Geopolitical risk: Trade restrictions, export controls, supply-chain fragmentation (as Friedland flagged) may further tighten market.

Price levels: If the market acknowledges a structural shortage, price ceilings may shift higher; companies may need higher price assumptions to justify investment.

Investor decision-making: For mining sector investors or companies contemplating copper projects, risk/reward may look more favourable now - if you accept higher risk of delays/costs.

Supply / security risk

Friedland warns of deepening geopolitical disturbances disrupting copper supply chains:

“We’re seeing a breakdown in the international order … these tensions are Balkanising the world economy, and we see it in the copper industry.”

He noted rising lead times for procurement of equipment and structural increases in cost for putting new mines into production.

He contends the world is already on the cusp of (or in the early stages of) a serious copper shortage:

“The world is in ‘the foothills of a major shortage of copper’ expected before 2030.”

He has also stated that for modest global growth (~3 %) the quantity of copper required over the next ~18 years equals all the copper mined in the last 10,000 years.

Policy and strategic shifts

On U.S. policy:

“Without it (critical raw materials), you can’t do anything about global warming or greening the world economy and you have a critical vulnerability in national security.”

He supported high tariffs on copper imports as a wake-up call to domestic supply vulnerabilities.

On technology and production: he co-founded I‑Pulse to develop new processing and mining technologies - underscoring his belief that supply constraints are not just geological but technological.

In general

“We’re seeing a breakdown in the international order … these tensions are Balkanising the world economy, and we see it in the copper industry.”

“The world is in ‘the foothills of a major shortage of copper’ expected before 2030.”

“There is no rational price for something you absolutely must have.”

“Copper is not just a commodity; it is becoming a national-security issue.”

“Without it (critical raw materials), you can’t do anything about global warming or greening the world economy…”

Why this matters

Supply constraints: Friedland is signalling that just relying on new mines and expansions may not suffice - lead times are longer, costs higher, geopolitics riskier.

Price pressure upward: If his thesis is correct then copper prices may need to move significantly higher than current levels to incentivise new supply.
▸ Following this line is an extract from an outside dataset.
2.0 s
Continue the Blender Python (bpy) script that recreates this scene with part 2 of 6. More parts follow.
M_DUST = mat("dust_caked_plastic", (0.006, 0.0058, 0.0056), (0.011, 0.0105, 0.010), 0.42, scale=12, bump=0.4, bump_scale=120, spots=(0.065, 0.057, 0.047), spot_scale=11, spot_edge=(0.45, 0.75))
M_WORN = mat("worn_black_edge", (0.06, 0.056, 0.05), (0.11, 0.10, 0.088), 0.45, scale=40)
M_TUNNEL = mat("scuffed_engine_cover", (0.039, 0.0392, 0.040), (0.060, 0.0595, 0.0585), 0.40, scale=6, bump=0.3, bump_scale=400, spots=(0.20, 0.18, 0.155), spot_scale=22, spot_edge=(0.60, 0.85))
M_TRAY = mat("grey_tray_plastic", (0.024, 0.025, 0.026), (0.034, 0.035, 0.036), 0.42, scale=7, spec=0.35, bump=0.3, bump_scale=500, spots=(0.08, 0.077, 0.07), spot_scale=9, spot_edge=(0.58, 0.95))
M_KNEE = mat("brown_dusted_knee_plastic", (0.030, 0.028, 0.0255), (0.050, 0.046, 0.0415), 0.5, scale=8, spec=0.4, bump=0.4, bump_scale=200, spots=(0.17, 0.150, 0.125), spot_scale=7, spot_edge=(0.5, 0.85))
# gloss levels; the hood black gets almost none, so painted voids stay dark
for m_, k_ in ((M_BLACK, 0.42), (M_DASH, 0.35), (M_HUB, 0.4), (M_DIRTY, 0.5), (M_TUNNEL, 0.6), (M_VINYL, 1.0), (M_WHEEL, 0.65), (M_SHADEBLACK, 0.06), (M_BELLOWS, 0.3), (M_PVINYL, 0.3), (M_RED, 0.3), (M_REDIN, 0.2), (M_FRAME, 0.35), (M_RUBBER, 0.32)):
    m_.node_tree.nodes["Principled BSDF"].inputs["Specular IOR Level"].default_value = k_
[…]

Shift in paradigm: Copper is increasingly framed as a strategic metal rather than simply an industrial commodity - meaning policy, national security and technology become key drivers.

Investment lens: For mining companies, investors and end-users the message is: act early. Supply risk may not be years away; it may already be beginning.

Technology and innovation influence: The need for new processing, refined efficiency and cleaner production may differentiate which projects succeed and which falter.